I don't own the rights
I don’t know how to start this entry coming from my last entry!
I just know that I’m not in that same place as I was on Monday – THANK GOD!
I’m going to try to make sense of things that have been going on – you may still be a little lost at the end, but I think it’s important for me to explain.
For about a month and a half now I have been in a place of darkness – under attack. I know it was an attack because of the things that were going through my head – and the voices that were coinciding with it. It was an overall dark time and it was not good! I posted a few times on twitter and on here how I was in such a dark place and I needed prayers. I legit was suck in this rut that I couldn’t shake and if it wasn’t for the prayers of you all, I very well might still be stuck there. Thank you…from the bottom of my heart.
Saturday I wrote a post that stated I felt as though I was coming out of my rut – and I was really excited! I felt the passion to write coming back – the passion to spend time with my Lord and lover – the passion in general. It was great!
Sunday I slid. I went to mass, but while I was there I felt the darkness consume me. It took everything within me not to break down right there during mass. It was painful – literally. Father made a comment in his homily, which he’s mentioned numerous times before, that if you don’t have Jesus in your heart/life then how can you share Him with others? That comment became so twisted in my head and before I knew it I was blaming myself for everything going wrong in the world – another attack from satan.
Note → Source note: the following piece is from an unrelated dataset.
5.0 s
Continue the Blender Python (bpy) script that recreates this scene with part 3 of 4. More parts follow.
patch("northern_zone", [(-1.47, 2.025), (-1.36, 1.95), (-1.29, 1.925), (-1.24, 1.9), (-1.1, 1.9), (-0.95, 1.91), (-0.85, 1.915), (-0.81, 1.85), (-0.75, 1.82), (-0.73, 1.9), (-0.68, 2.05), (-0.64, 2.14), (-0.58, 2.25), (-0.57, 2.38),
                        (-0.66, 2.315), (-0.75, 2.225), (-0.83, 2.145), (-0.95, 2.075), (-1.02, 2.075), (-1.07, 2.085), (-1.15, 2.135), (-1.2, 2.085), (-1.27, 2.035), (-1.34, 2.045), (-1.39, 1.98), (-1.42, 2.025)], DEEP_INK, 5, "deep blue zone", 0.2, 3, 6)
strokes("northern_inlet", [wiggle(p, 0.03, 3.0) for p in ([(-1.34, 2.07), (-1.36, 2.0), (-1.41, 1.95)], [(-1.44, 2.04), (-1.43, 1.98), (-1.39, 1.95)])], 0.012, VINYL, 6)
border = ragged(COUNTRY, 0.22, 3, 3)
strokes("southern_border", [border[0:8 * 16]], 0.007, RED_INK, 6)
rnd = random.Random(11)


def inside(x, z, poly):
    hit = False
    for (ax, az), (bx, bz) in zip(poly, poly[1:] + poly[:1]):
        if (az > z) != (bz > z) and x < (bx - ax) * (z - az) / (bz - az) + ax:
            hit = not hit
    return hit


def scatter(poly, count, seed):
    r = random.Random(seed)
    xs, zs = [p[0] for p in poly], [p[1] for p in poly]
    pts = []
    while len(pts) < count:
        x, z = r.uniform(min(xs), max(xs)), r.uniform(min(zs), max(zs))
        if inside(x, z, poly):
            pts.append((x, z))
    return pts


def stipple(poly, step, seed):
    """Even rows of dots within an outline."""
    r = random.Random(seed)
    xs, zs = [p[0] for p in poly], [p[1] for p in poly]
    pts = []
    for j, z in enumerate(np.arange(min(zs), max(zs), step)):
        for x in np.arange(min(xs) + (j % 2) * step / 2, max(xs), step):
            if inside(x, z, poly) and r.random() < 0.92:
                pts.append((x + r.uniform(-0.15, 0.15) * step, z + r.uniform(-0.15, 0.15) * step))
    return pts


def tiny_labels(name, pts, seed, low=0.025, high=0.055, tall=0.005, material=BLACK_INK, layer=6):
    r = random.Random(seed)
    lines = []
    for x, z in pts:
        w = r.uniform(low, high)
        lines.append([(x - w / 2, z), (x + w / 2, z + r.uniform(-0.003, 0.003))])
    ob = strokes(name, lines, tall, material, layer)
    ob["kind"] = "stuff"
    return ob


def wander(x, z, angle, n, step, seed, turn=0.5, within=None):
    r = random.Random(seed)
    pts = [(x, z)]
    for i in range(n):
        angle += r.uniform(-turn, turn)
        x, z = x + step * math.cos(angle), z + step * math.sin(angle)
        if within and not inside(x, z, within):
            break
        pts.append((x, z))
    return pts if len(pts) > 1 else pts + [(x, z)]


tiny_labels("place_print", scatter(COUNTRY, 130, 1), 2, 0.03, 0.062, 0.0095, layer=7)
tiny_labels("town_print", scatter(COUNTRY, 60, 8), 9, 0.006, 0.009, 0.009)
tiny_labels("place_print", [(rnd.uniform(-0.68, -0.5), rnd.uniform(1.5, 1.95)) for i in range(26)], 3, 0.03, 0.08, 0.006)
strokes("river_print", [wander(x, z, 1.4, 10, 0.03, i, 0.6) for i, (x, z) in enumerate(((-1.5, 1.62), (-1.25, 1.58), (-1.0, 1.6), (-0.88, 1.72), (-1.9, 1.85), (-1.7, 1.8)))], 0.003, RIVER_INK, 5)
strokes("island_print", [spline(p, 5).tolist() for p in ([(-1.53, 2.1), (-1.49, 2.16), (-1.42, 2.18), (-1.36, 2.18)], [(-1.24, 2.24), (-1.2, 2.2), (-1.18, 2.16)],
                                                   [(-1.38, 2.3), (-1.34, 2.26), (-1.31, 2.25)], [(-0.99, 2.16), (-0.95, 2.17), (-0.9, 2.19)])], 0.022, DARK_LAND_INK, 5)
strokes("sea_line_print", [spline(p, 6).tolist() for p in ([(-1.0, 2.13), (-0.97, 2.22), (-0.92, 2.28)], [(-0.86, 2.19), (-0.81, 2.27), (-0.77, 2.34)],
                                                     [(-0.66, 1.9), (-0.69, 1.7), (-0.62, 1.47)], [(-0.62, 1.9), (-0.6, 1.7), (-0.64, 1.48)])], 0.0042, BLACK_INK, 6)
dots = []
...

Mind you, I hadn’t really talked to anyone about this issue. I’ve been battling it on my own. Whatever was going on inside my head was pretty much staying there – you were really the only ones who saw glimpses of it. It was so bad that I kept being told “you can’t talk to anyone about this – no one wants to hear your whining – you’re always bringing everyone else down”. I’m talking major attackage here!
After I left mass on Sunday, my life presumed and I was bouncing back to my passion. I went to bed. I woke up. And it was like all hell broke loose. Satan was trying one more time to shake me from God’s hand. I kept praying to God to help me – to save me from his grasp.
Monday I was involved in some online drama. Some pretty mean things were said – and I felt as though I really and honestly failed at everything. Fail is such a harsh word, but it is a word I associate with well. Growing up I always felt as though I was failing, so to be told that I was failing (those weren’t the words used – just the general jist of it) sent my brain into overdrive. I panicked. I felt for certain that everyone saw me the same way as I was being told I was. Hollie and Lauren tried their best to assure me that it wasn’t true – but I wasn’t hearing any of it – I was convinced that I was worthless and a failure.
Guess now is the time to thank you all for your wonderful comments, prayers and support during that time – even if I did sometimes roll my eyes and think “they don’t know me – I really AM as bad as I’ve been told”!
Monday afternoon I was subbing CCD for a third grade class. All the way there I kept thinking “how am I going to bring these kids to know Christ when I’m so far removed from Him right now?” I managed to successfully teach the class (about Mary!) and then went to sit in front of the tabernacle in the church. My church has a 24/7 perpetual Eucharistic adoration chapel, but I wasn’t ready to “face” Jesus – I was condemning myself from Him. In front of the tabernacle I sat there – and cried. I couldn’t do anything else – couldn’t speak – couldn’t really pray. Then I stopped myself for fear of someone walking into the church and just sat there – and felt so sad. I felt as though I was defeated. I tried to reach out to a couple of my friends but they were busy. I sat a bit more, then left – not really feeling any better than I did when I had first arrived.
I got home, started making dinner and then my saving grace came – I received a phone call from my one real life friend who reads my blog regularly. And we talked. And talked. And talked. And it actually was a good conversation – I was able to sort things out. She pointed things out to me that I really already knew – but wasn’t hearing. I am NOT worthless. I am NOT a failure. I AM valuable to her and to many others in my community. She reassured me that I’m not a burden onto anyone and that a relationship is a two way street. It was exactly what I needed – God put her there to reach out to me. What a blessing.
Phone conversations continued – I spoke with two more of my closest friends that night. By the end of the night I was flying high! I knew without a doubt that what I was experiencing was not of God. I knew that He didn’t want me to be beating myself up (something I struggle with daily) nor did He want me to be hurting. My heart started filling and I started soaring! Even though the drama continued, I didn’t let it bother me. I am worth so much more than the way I was being treated and I needed to stand firm in HIM and no one else. It doesn’t matter what anyone thinks of me – really – because all that matters is Him and how much He loves me. He will always love me, and you, no matter what we do. It’s amazing – what a blessing!
I don’t know where tomorrow will lead me but I know that no matter what I go through, I will never be alone. I can’t let myself get to the point where I feel I can’t pray because “He doesn’t love me” – what a line of bull! I can’t believe I fell into that trap – but I know that there were lessons learned from this experience.
Thank you again for praying, for loving me, and for being compassionate. I am blessed.